# [Work required]
Copy every line of the data that contains the string "Python".

******************************

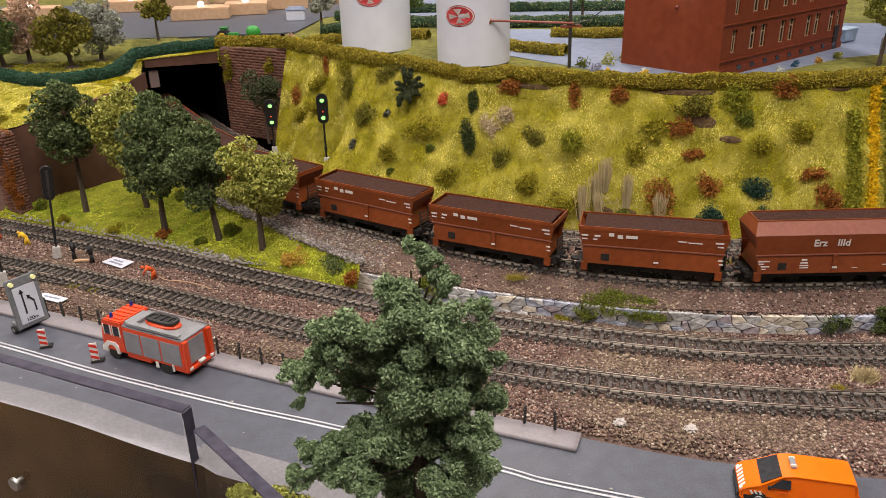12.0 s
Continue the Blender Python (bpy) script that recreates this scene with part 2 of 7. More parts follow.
M_REDWHITE = mat("sign_red", (0.66, 0.04, 0.025), (0.6, 0.035, 0.02), 400, 0.45)
M_SIGNGREY = mat("sign_grey", (0.17, 0.18, 0.195), (0.21, 0.22, 0.235), 400, 0.55)
M_PAPER = mat("white_card", (0.66, 0.68, 0.77), (0.61, 0.63, 0.72), 200, 0.6)
M_PRINT = mat("grey_print", (0.22, 0.24, 0.32), (0.3, 0.3, 0.38), 400, 0.7)
M_BRICKDARK = bricks("dark_brick_sheet", (0.115, 0.043, 0.032), (0.15, 0.058, 0.042), (0.07, 0.032, 0.027), 0.0055, 0.0026)
M_HOUSE = mat("red_house_wall", (0.188, 0.038, 0.013), (0.224, 0.047, 0.017), 120, 0.55, big=0.1, bump=0.1, spec=0.25)
M_FRAME = mat("window_cream", (0.54, 0.40, 0.26), (0.47, 0.34, 0.21), 500, 0.5)
M_STATIONPAVE = mat("station_paving", (0.135, 0.13, 0.135), (0.17, 0.165, 0.17), 150, 0.75, big=0.1)
M_TANK = mat("tank_white", (0.70, 0.72, 0.84), (0.76, 0.78, 0.89), 40, 0.45, big=0.05)
M_LOGO = mat("logo_red", (0.55, 0.05, 0.06), (0.6, 0.06, 0.07), 300, 0.5)
M_STATION = mat("station_render", (0.32, 0.31, 0.34), (0.38, 0.37, 0.40), 200, 0.7, big=0.06)
M_STATIONBROWN = mat("station_brown", (0.22, 0.165, 0.15), (0.25, 0.19, 0.175), 200, 0.75, big=0.05)
M_PLINTH = mat("grey_stone", (0.24, 0.235, 0.25), (0.29, 0.285, 0.30), 200, 0.75)
M_PIPE = mat("red_pipe", (0.24, 0.06, 0.045), (0.3, 0.08, 0.06), 300, 0.45)
M_BARK = mat("bark", (0.06, 0.045, 0.032), (0.11, 0.08, 0.06), 500, 0.9, bump=0.6)
M_SAND = mat("sandstone", (0.50, 0.32, 0.19), (0.58, 0.38, 0.24), 150, 0.8, big=0.08)
M_LAMPGLOW = glow("lamp_white", (1.0, 0.97, 0.9), 7.0)
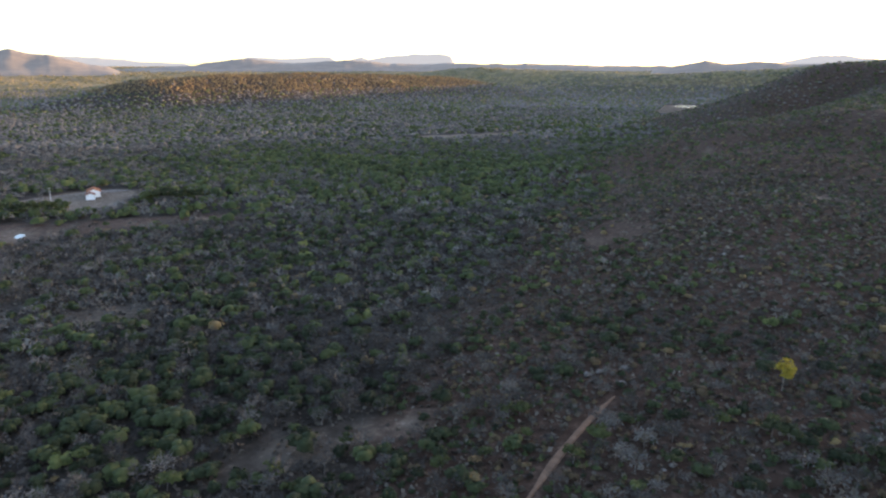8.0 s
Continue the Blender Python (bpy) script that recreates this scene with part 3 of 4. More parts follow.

******************************

# [Solution for this task]
Continue the Blender Python (bpy) script that recreates this scene with part 2 of 7. More parts follow.
Continue the Blender Python (bpy) script that recreates this scene with part 3 of 4. More parts follow.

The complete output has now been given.